Small-scale modifications were made to a commercial trace-gas preconcentration and sampling unit (Thermo Scientific PreCon-GasBench) for improved isotopic analysis of methane (δ(13)C/δ(2)H) across a range of gas concentrations.

RESULTS

The long-term reproducibility of δ(13)C-CH4 values is less than ±0.2‰ (1σ). The limit-of-quantitation of δ(13)C-CH4 values is less than 0.8 nmol, conveniently measurable within standard gas sampling vials. A reproducibility of better than ±4‰ (1σ) is regularly achieved for δ(2) H values from sample sizes greater than 2 nmol.
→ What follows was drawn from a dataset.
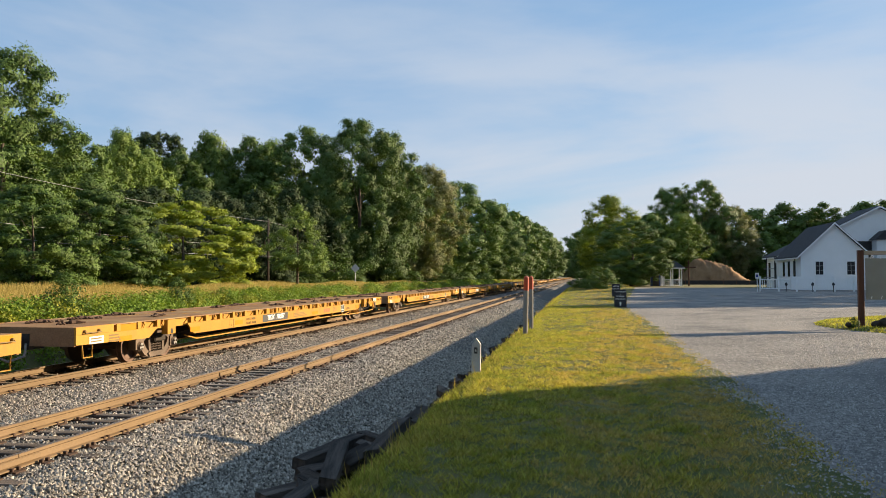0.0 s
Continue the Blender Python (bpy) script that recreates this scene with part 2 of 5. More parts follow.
class Geo:
    """Vertices and faces of one mesh."""

    def __init__(self):
        self.v, self.f = [], []

    def add(self, verts, faces):
        o = len(self.v)
        self.v += [tuple(p) for p in verts]
        self.f += [tuple(i + o for i in f) for f in faces]
        return self

    def box(self, x0, x1, y0, y1, z0, z1):
        v = [(x, y, z) for x in (x0, x1) for y in (y0, y1) for z in (z0, z1)]
        return self.add(v, [(0, 1, 3, 2), (4, 6, 7, 5), (0, 4, 5, 1), (2, 3, 7, 6), (0, 2, 6, 4), (1, 5, 7, 3)])

    def rbox(self, x0, x1, y0, y1, z0, z1, r):
        """A box with its upright and lying edges cut off."""
        bm = bmesh.new()
        bmesh.ops.create_cube(bm, size=1.0)
        for v in bm.verts:
            v.co = Vector(((x0 + x1) / 2 + v.co.x * (x1 - x0), (y0 + y1) / 2 + v.co.y * (y1 - y0), (z0 + z1) / 2 + v.co.z * (z1 - z0)))
        bmesh.ops.bevel(bm, geom=bm.edges[:], offset=r, segments=1, affect="EDGES")
        bm.verts.index_update()
        self.add([v.co for v in bm.verts], [[v.index for v in f.verts] for f in bm.faces])
        bm.free()
        return self

    def prism(self, pts, axis, a, b):
        """A flat outline pushed from a to b along an axis; pts are the other two coordinates in x, y, z order."""
        n = len(pts)

        def put(p, h):
            q = list(p)
            q.insert("xyz".index(axis), h)
            return q

        v = [put(p, a) for p in pts] + [put(p, b) for p in pts]
        return self.add(v, [tuple(range(n))[::-1], tuple(range(n, 2 * n))] + [(i, (i + 1) % n, n + (i + 1) % n, n + i) for i in range(n)])

    def tube(self, pts, radii, seg=8, caps=True):
        pts = [Vector(p) for p in pts]
        if not hasattr(radii, "__len__"):
            radii = [radii] * len(pts)
        o, up = len(self.v), Vector((0.31, 0.17, 0.93))
        for i, p in enumerate(pts):
            d = (pts[min(i + 1, len(pts) - 1)] - pts[max(i - 1, 0)]).normalized()
            a = d.cross(up if abs(d.dot(up)) < 0.95 else Vector((1, 0, 0))).normalized()
            b = d.cross(a)
            for k in range(seg):
                w = 2 * math.pi * k / seg
                self.v.append(tuple(p + (a * math.cos(w) + b * math.sin(w)) * radii[i]))
        for i in range(len(pts) - 1):
            for k in range(seg):
                q, r = o + i * seg, o + (i + 1) * seg
                self.f.append((q + k, q + (k + 1) % seg, r + (k + 1) % seg, r + k))
        if caps:
            self.f.append(tuple(range(o, o + seg))[::-1])
            self.f.append(tuple(range(o + (len(pts) - 1) * seg, o + len(pts) * seg)))
        return self

    def lathe(self, profile, axis="x", seg=24, at=(0, 0, 0)):
        """Pairs (along, radius) spun round an axis through at."""
        o = len(self.v)
        for h, r in profile:
            for k in range(seg):
                w = 2 * math.pi * k / seg
                c, s = r * math.cos(w), r * math.sin(w)
                p = {"x": (h, c, s), "y": (c, h, s), "z": (c, s, h)}[axis]
                self.v.append((p[0] + at[0], p[1] + at[1], p[2] + at[2]))
        for i in range(len(profile) - 1):
            for k in range(seg):
                q, r = o + i * seg, o + (i + 1) * seg
                self.f.append((q + k, q + (k + 1) % seg, r + (k + 1) % seg, r + k))
        self.f.append(tuple(range(o, o + seg)))
        self.f.append(tuple(range(o + (len(profile) - 1) * seg, o + len(profile) * seg))[::-1])
        return self

    def mesh(self, name, material, smooth=False):
        me = bpy.data.meshes.new(name)
        me.from_pydata(self.v, [], self.f)
        me.materials.append(material)
        bm = bmesh.new()
        bm.from_mesh(me)
        bmesh.ops.recalc_face_normals(bm, faces=bm.faces[:])
        bm.to_mesh(me)
        bm.free()
        if smooth:
            me.shade_smooth()
        return me


def part(name, geo, material, parent=None, label="", smooth=False, at=None):
    """ONE mesh object, a part of its parent or a thing of its own."""
    me = geo if isinstance(geo, bpy.types.Mesh) else geo.mesh(name, material, smooth)
    ob = new(name, me)
    if parent:
        ob.parent = parent
    if at is not None:
        ob.matrix_basis = at if isinstance(at, Matrix) else Matrix.Translation(at)
    if label:
        ob["label"] = label
    return ob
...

The range of measurement, for both δ(13)C and δ(2)H values, is easily extended from ambient concentration (~1.7 ppm-v) for preconcentrated samples to percent methane concentrations under subsampling.

CONCLUSIONS

The automated measurement of δ(13)C-CH4 and δ(2)H-CH4 values, from ambient to percentage concentrations, is possible with minimal modifications to a commercial preconcentration/gas chromatography inlet. Sample matrix interferences (CO2 , Cn Hy , air) are eliminated and simultaneous isotopic measurements of methane and CO2 and/or C1 -C4 light hydrocarbons are possible, while still retaining functionality for isotopic measurements of other gas species (e.g. CO2, N2, O2).